Task brief >> Wherever the string "given" appears in the listing, copy that line.

Material provided >>
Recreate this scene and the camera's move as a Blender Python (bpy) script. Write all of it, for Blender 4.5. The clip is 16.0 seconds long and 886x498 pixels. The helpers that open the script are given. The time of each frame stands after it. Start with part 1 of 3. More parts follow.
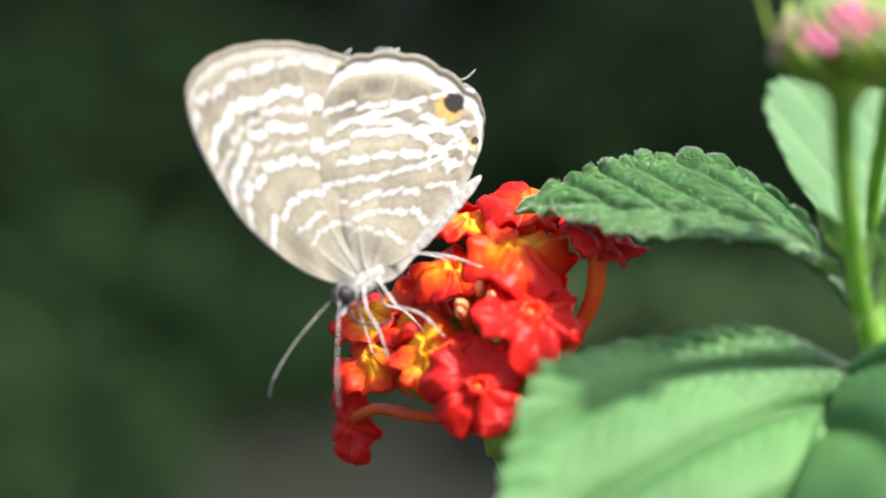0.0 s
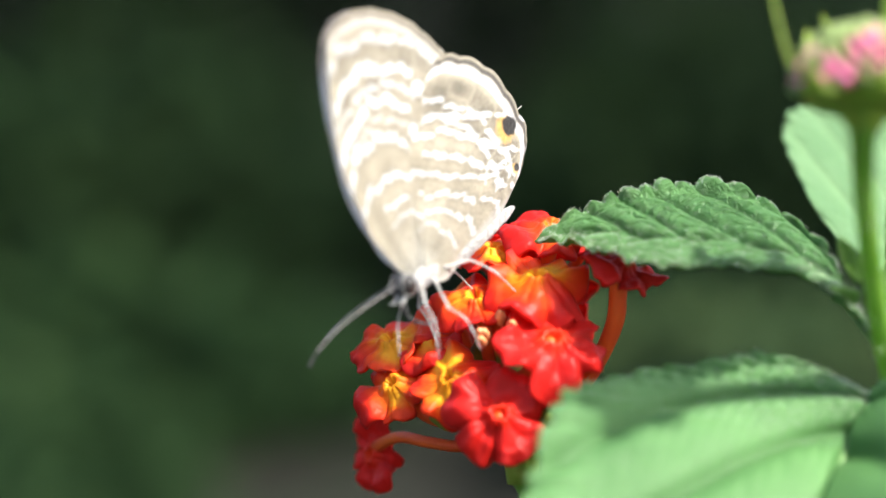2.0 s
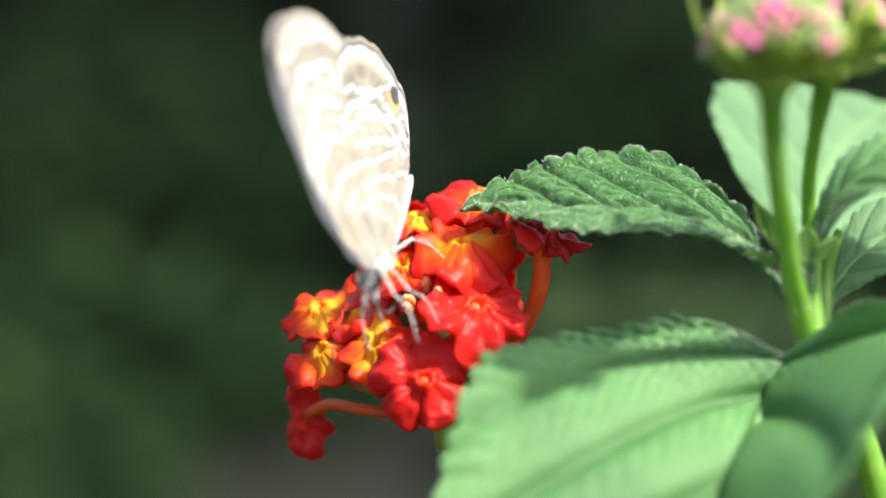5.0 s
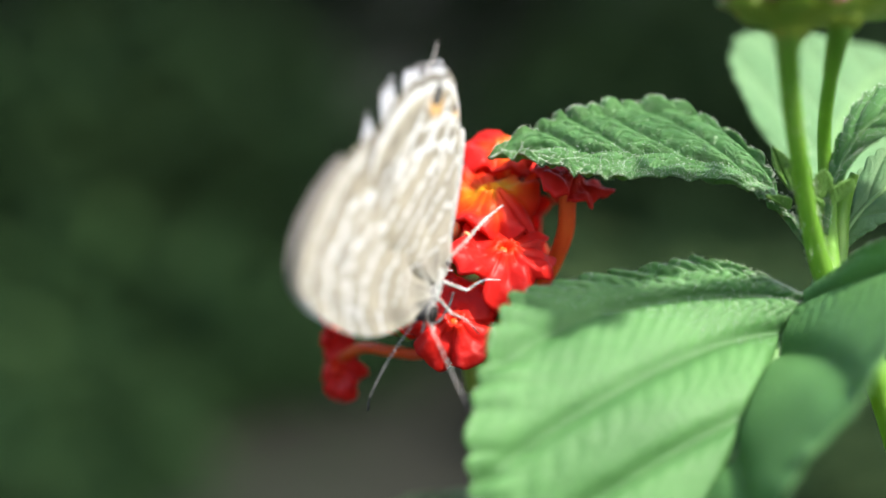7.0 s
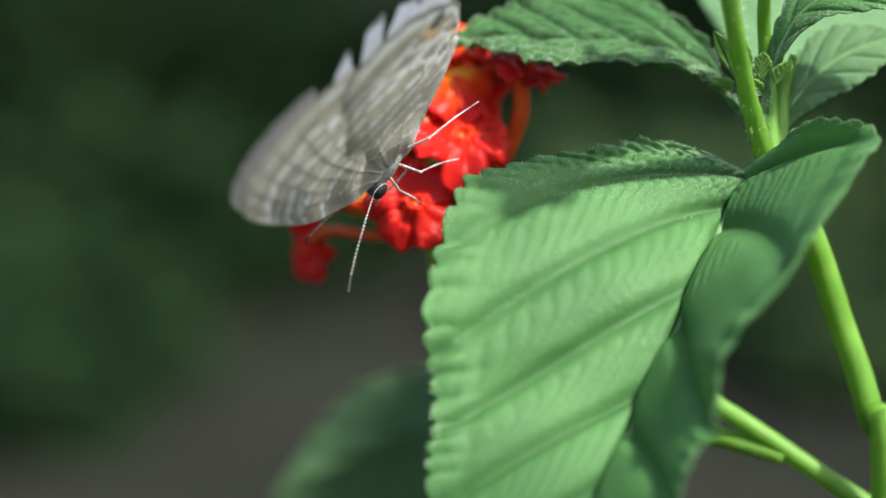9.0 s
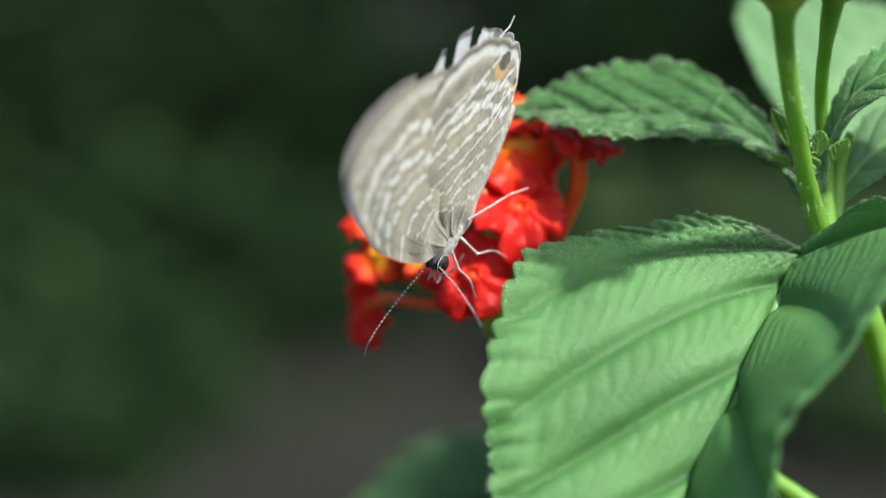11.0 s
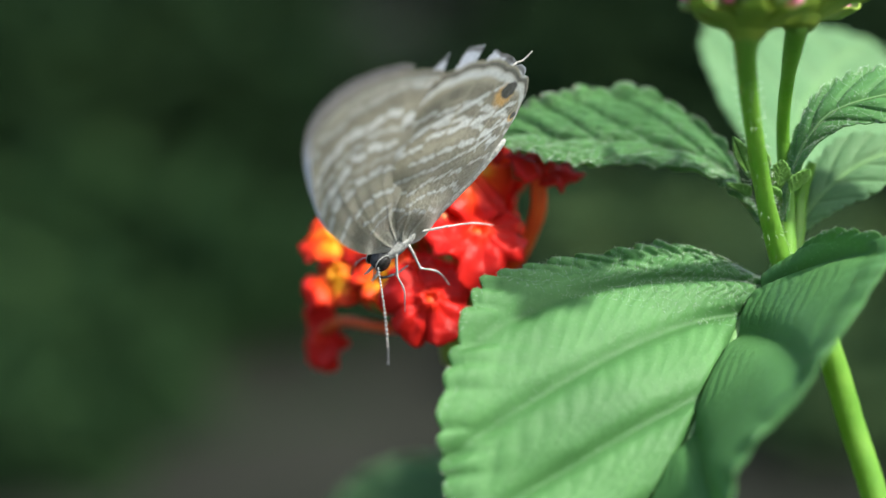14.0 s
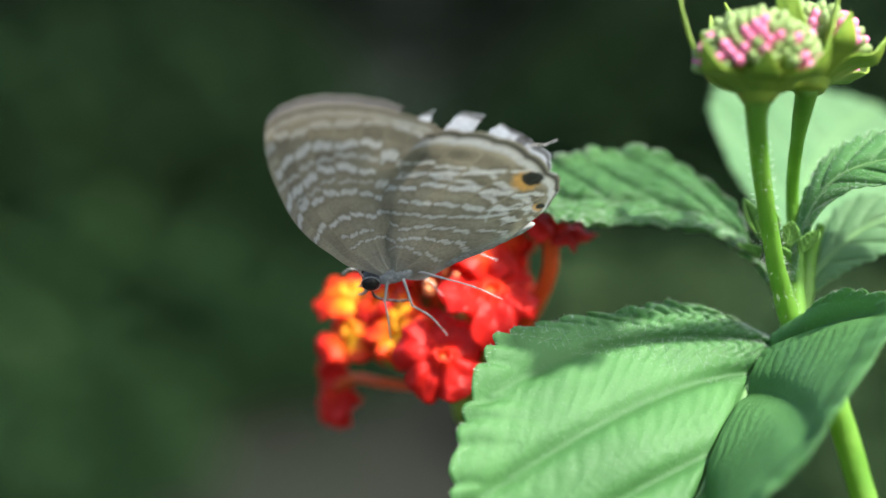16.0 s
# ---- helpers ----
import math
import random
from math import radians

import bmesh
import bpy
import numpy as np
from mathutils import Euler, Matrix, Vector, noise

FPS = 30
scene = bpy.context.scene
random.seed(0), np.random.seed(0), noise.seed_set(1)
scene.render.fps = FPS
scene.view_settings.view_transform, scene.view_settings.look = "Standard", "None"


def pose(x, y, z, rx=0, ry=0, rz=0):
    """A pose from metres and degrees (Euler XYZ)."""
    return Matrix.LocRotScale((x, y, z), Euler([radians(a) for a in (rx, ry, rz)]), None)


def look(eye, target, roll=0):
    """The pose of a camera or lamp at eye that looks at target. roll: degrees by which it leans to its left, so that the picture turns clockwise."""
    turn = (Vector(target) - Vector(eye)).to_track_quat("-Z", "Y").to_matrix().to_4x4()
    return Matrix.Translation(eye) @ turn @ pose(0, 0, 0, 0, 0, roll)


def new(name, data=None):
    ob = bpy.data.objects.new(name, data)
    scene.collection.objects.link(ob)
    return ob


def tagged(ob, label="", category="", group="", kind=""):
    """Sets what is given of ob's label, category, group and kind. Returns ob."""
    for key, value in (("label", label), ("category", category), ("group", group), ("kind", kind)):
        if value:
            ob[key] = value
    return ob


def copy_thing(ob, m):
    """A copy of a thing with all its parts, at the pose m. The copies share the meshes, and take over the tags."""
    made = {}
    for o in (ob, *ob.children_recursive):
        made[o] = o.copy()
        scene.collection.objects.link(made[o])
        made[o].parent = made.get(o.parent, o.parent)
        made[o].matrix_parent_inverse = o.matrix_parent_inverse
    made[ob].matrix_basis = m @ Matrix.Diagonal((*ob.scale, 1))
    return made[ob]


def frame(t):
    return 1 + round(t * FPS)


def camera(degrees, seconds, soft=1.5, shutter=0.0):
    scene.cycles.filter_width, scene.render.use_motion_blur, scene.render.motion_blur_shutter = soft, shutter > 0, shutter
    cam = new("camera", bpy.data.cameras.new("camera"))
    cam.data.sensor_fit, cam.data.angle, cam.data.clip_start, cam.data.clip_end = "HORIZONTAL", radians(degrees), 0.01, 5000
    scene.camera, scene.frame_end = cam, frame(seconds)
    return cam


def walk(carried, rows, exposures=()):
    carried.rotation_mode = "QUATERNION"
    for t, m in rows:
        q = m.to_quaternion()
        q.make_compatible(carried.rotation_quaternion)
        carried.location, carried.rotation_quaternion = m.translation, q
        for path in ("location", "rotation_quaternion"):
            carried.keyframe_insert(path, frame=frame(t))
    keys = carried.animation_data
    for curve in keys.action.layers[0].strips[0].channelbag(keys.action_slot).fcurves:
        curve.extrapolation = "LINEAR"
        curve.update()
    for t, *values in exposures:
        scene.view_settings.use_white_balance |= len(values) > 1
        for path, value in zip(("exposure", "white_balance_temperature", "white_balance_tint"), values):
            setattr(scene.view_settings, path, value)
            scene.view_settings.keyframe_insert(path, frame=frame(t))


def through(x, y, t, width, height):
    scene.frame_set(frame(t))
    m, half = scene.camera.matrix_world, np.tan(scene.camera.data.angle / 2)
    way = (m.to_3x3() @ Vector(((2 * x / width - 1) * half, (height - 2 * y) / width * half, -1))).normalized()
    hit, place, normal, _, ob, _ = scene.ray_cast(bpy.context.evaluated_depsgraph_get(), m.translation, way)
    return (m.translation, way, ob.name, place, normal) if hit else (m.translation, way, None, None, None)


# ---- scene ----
U = 0.00087          # metres in one unit of the plan
TILT, HEIGHT = -12.0, 0.55   # the lens looks down a little; the blossom stands this high
M = Matrix.Translation((0, 0, HEIGHT)) @ pose(0, 0, 0, TILT, 0, 0)

# ---------------------------------------------------------------- camera
cam = camera(25.0, 16.0)
cam.data.dof.use_dof = True
cam.data.dof.focus_distance = 136 * U
cam.data.dof.aperture_fstop = 15.5
PATH = [
    (0, 0.27, -129.83, 0.80, 90.613, -0.852, 0.022),
    (0.5, -0.95, -127.15, -0.36, 90.435, -0.773, 0.341),
    (1, -1.21, -127.11, -0.43, 90.680, -1.151, 0.246),
    (1.5, -0.86, -127.92, 0.38, 90.391, -0.667, 0.260),
    (2, -0.08, -130.59, 0.95, 91.368, -0.768, 0.480),
    (2.5, 1.02, -132.48, 1.15, 91.243, -0.588, 0.280),
    (3, 1.41, -131.95, 1.79, 91.086, -0.626, 0.361),
    (3.5, 1.69, -132.15, 0.75, 90.776, -0.848, -0.162),
    (4, 2.34, -132.54, 1.42, 91.373, -0.910, -0.175),
    (4.2, 2.72, -132.51, 0.82, 91.643, -0.825, -0.132),
    (6.5, 3.63, -135.98, -2.45, 90.424, -0.048, -0.232),
    (7, 2.91, -137.63, -2.86, 90.474, -0.089, 0.477),
    (7.5, 3.62, -138.83, -2.99, 89.321, 0.592, 0.111),
    (8, 3.61, -143.47, -4.71, 89.486, -0.125, 0.489),
    (8.2, 5.66, -143.88, -4.63, 88.446, 0.682, 0.795),
    (10.3, 2.40, -144.80, 0.71, 86.560, 0.940, -0.016),
    (10.5, 1.68, -145.14, 0.49, 87.081, 1.015, 0.148),
    (11, 3.89, -145.57, -0.43, 88.274, 0.324, 1.346),
    (11.5, 3.82, -145.21, 0.94, 88.930, 0.337, 1.763),
    (12, 3.78, -145.22, 1.49, 88.617, 0.111, 1.826),
    (12.5, 3.75, -144.78, 1.36, 88.871, -0.380, 1.318),
    (13, 3.76, -145.60, -0.43, 89.164, -0.740, 1.118),
    (13.5, 3.98, -145.76, 1.14, 88.746, -0.669, 0.838),
    (14, 4.52, -144.34, 0.73, 88.504, -0.478, 0.439),
    (14.5, 4.14, -145.39, 0.79, 89.093, -0.585, 0.143),
    (15, 4.38, -145.22, 0.97, 89.517, -0.678, 0.431),
    (15.5, 3.84, -146.27, -0.52, 90.525, -0.642, 0.177),
    (16, 3.73, -146.25, 0.11, 90.420, -0.909, 0.507),
]
EXPOSURES = [(0.0, 1.38, 6500, 10), (0.5, 1.48, 6500, 10), (4.5, 1.48, 6500, 10), (6.5, 1.42, 6500, 8), (7.5, 1.3, 6500, 7), (8.2, 1.15, 6450, 5), (10.5, 0.98, 6400, 3),
             (13.0, 1.05, 6350, 2), (14.5, 1.2, 6300, 2), (16.0, 1.42, 6300, 3)]
walk(cam, [(t, M @ pose(x * U, y * U, z * U, rx, ry, rz)) for t, x, y, z, rx, ry, rz in PATH], EXPOSURES)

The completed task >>
Recreate this scene and the camera's move as a Blender Python (bpy) script. Write all of it, for Blender 4.5. The clip is 16.0 seconds long and 886x498 pixels. The helpers that open the script are given. The time of each frame stands after it. Start with part 1 of 3. More parts follow.
    """Sets what is given of ob's label, category, group and kind. Returns ob."""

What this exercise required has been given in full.